(Animation scripts)
· · ·
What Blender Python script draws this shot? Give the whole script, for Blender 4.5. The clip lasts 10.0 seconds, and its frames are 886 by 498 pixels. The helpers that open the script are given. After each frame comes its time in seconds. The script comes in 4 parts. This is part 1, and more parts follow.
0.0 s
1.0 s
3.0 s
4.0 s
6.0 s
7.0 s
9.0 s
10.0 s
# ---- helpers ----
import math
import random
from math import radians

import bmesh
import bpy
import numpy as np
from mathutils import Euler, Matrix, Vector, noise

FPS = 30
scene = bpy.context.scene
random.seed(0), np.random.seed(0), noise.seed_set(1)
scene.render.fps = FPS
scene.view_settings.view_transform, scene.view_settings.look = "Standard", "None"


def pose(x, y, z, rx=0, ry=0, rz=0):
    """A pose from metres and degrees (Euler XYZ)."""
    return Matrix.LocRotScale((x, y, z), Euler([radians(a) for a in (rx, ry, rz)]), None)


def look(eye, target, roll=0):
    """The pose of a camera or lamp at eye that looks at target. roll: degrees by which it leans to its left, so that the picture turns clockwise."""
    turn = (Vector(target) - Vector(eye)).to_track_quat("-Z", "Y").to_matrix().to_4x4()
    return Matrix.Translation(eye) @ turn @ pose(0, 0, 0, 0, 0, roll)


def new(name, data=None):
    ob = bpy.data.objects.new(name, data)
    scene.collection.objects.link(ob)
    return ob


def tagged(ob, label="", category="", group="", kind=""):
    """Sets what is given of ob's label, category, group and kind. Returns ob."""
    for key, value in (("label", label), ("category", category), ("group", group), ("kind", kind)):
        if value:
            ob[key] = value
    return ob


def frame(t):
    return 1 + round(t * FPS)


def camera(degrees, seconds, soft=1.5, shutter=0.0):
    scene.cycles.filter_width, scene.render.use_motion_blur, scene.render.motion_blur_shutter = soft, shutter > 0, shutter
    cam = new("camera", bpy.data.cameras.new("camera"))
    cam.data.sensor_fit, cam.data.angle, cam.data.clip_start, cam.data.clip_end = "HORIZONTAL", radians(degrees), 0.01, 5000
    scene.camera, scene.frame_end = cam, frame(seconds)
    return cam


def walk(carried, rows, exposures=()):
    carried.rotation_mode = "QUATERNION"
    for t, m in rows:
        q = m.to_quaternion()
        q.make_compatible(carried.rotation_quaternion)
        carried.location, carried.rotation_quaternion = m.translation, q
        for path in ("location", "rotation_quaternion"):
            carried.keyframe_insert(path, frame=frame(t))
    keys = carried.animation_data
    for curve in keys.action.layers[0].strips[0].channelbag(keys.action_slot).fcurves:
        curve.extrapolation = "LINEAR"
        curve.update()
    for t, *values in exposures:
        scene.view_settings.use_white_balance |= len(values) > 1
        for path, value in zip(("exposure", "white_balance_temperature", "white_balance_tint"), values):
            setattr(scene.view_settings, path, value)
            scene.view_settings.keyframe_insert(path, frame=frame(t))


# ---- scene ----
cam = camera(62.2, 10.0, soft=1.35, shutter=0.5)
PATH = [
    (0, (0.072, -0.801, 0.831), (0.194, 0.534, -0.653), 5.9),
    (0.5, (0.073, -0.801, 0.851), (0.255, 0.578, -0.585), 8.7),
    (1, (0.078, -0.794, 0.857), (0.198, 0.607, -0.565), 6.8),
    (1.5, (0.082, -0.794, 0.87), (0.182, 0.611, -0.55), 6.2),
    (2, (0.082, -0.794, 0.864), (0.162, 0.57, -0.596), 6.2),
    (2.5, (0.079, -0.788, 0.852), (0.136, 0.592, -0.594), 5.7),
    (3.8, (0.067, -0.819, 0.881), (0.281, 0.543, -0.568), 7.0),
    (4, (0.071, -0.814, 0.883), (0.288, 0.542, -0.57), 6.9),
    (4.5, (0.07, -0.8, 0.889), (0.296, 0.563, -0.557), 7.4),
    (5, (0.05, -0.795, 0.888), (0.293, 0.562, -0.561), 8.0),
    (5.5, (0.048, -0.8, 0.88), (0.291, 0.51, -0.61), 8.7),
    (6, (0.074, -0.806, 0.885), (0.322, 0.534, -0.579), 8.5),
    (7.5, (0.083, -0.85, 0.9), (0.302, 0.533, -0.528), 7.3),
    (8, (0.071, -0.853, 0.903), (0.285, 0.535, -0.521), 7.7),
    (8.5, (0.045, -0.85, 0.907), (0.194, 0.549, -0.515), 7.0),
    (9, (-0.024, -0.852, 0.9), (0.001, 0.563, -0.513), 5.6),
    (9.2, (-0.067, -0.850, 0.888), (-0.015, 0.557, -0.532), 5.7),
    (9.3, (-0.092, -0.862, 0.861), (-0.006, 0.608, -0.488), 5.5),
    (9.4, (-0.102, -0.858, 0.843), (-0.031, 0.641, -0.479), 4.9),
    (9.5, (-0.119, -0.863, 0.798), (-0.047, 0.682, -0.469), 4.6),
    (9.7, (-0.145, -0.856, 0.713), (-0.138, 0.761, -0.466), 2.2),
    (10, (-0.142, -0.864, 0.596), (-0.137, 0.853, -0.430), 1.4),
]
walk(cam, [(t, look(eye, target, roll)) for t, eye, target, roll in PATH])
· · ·
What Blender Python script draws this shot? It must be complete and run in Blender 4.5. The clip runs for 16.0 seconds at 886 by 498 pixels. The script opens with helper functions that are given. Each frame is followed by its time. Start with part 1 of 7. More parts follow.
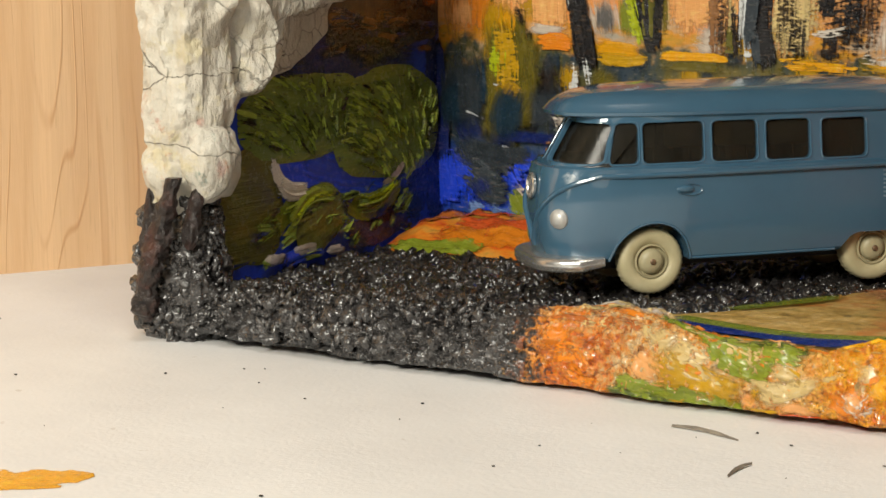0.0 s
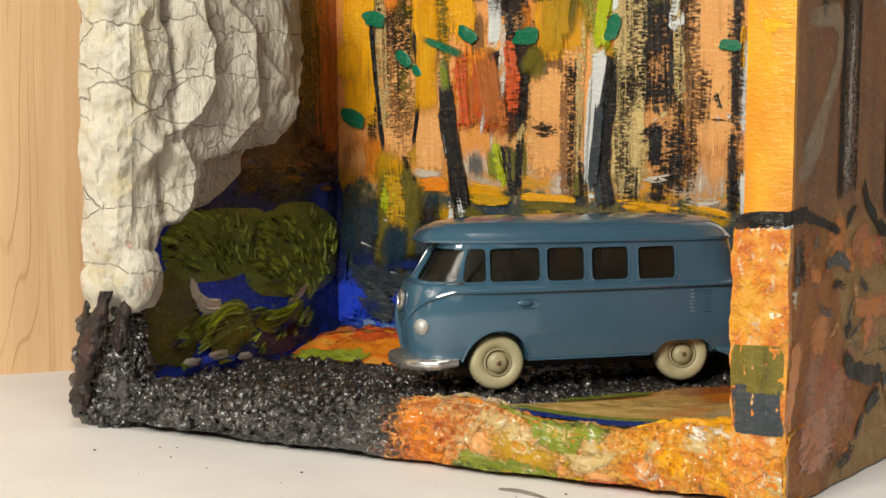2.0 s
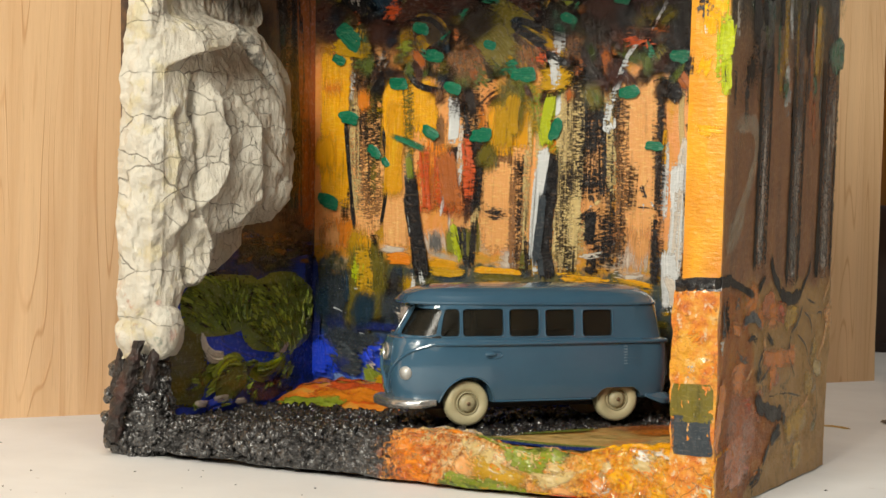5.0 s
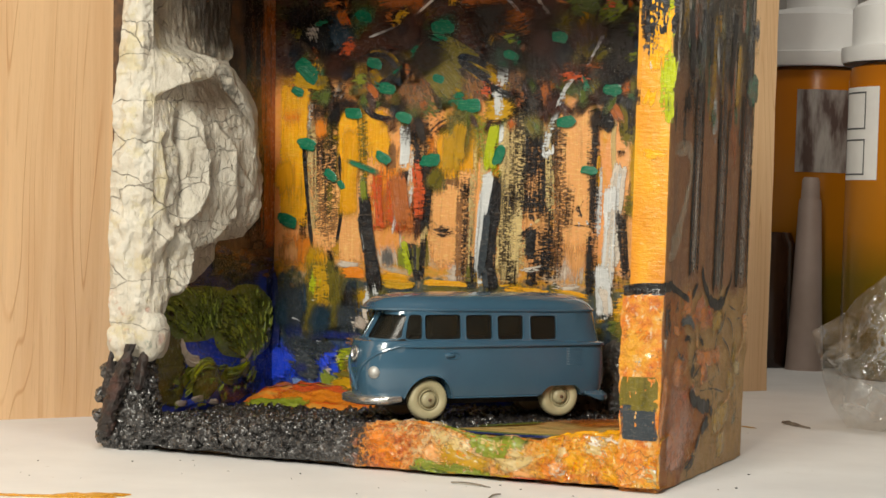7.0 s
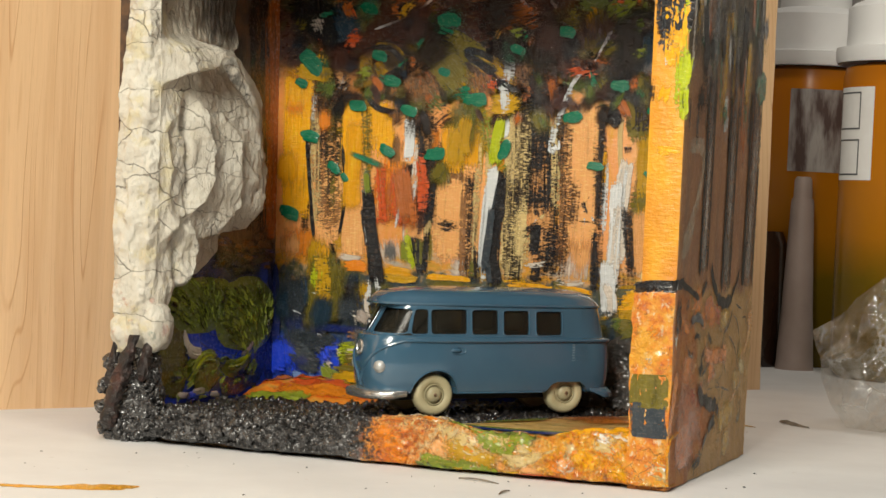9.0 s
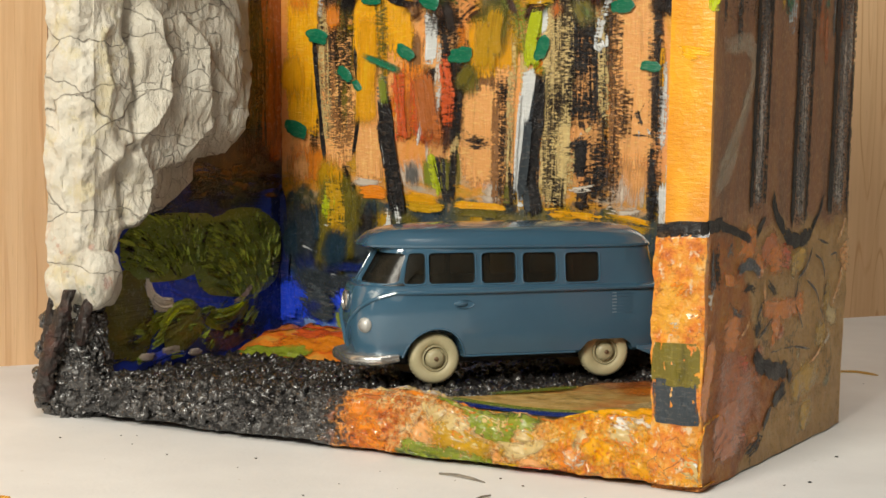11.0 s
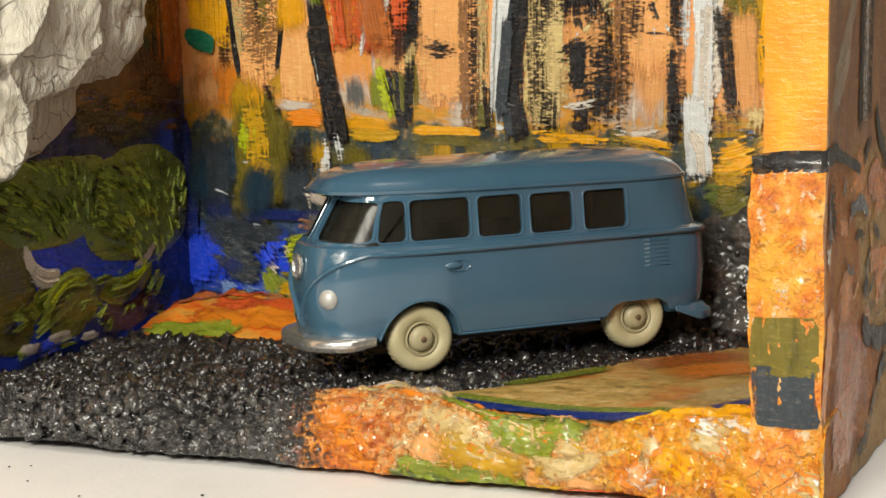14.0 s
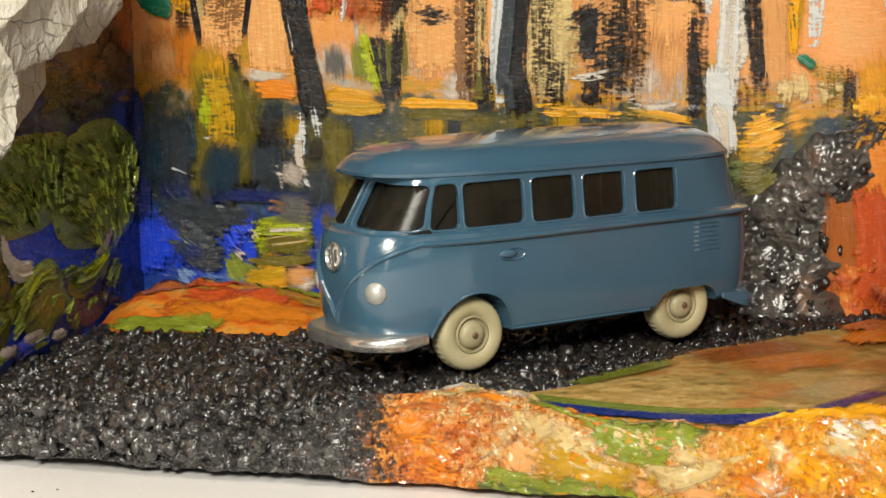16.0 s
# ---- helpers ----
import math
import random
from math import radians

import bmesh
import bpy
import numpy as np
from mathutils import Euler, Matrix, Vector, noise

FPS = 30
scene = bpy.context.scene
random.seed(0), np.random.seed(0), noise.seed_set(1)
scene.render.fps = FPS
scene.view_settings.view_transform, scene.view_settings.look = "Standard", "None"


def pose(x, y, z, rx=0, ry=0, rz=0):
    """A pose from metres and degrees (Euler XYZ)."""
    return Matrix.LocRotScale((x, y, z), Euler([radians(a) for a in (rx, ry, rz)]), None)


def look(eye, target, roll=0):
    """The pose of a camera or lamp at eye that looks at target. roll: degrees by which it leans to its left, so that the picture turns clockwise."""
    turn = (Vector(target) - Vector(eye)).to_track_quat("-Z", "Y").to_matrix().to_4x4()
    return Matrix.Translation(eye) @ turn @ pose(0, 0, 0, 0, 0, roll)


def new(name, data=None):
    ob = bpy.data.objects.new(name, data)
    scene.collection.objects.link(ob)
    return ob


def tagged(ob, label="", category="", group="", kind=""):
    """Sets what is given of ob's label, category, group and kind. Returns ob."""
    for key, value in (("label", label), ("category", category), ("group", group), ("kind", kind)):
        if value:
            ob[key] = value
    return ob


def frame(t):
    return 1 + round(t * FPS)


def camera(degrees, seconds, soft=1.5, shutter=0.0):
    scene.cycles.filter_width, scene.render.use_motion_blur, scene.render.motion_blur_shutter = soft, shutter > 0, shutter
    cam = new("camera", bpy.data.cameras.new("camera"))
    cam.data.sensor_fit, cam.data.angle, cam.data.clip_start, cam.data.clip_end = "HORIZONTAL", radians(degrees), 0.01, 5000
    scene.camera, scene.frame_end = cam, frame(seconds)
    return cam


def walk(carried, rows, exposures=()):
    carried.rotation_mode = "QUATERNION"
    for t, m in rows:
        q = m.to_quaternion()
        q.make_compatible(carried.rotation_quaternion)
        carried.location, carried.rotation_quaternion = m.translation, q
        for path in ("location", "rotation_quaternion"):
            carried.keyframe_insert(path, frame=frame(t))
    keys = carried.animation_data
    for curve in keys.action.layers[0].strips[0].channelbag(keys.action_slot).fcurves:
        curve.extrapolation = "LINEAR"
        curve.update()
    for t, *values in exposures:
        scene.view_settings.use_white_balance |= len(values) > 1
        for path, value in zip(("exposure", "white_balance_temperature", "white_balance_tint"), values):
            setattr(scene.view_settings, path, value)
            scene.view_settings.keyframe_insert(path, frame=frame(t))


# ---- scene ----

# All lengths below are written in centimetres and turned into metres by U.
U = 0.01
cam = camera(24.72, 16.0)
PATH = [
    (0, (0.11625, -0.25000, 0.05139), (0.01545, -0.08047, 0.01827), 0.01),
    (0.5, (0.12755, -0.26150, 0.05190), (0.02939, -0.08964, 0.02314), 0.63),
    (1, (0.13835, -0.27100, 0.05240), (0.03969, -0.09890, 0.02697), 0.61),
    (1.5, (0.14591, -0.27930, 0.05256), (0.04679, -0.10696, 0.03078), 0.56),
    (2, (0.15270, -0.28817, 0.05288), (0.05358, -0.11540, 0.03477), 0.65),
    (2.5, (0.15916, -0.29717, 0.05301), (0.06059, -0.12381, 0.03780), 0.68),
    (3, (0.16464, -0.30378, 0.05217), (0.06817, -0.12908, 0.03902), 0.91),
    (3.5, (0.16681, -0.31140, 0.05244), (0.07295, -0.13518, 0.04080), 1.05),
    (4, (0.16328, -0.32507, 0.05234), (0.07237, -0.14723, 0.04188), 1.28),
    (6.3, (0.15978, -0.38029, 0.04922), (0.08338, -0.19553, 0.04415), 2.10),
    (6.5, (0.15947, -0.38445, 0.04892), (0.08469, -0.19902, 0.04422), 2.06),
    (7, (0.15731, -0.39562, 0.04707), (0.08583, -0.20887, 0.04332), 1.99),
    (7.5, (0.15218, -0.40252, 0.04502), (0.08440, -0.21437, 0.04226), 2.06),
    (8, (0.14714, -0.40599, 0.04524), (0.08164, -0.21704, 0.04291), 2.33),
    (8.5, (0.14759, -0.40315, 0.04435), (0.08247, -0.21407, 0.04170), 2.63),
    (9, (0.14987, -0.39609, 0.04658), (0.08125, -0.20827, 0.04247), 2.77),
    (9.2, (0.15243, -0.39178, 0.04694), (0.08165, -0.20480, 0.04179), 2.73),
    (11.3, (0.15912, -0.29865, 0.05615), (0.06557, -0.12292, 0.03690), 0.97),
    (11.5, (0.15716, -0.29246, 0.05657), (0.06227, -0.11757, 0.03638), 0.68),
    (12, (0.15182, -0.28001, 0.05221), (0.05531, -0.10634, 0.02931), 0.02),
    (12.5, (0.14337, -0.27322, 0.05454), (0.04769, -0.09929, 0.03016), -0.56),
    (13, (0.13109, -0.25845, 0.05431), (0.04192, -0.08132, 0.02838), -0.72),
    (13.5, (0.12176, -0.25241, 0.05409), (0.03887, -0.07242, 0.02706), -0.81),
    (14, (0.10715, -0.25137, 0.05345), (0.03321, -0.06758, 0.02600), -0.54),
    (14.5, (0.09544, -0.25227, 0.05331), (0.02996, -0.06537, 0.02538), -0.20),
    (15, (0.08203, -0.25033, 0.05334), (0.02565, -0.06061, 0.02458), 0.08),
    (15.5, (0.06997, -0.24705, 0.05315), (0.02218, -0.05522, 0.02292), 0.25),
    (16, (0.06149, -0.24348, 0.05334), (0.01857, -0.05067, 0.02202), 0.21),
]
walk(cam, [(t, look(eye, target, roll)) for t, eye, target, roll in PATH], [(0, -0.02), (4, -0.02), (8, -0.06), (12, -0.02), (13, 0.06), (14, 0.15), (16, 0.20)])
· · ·
Problem description: Filter the listing above by the word "given"; copy each line that passes.

Result of the task:
What Blender Python script draws this shot? Give the whole script, for Blender 4.5. The clip lasts 10.0 seconds, and its frames are 886 by 498 pixels. The helpers that open the script are given. After each frame comes its time in seconds. The script comes in 4 parts. This is part 1, and more parts follow.
    """Sets what is given of ob's label, category, group and kind. Returns ob."""
What Blender Python script draws this shot? It must be complete and run in Blender 4.5. The clip runs for 16.0 seconds at 886 by 498 pixels. The script opens with helper functions that are given. Each frame is followed by its time. Start with part 1 of 7. More parts follow.
    """Sets what is given of ob's label, category, group and kind. Returns ob."""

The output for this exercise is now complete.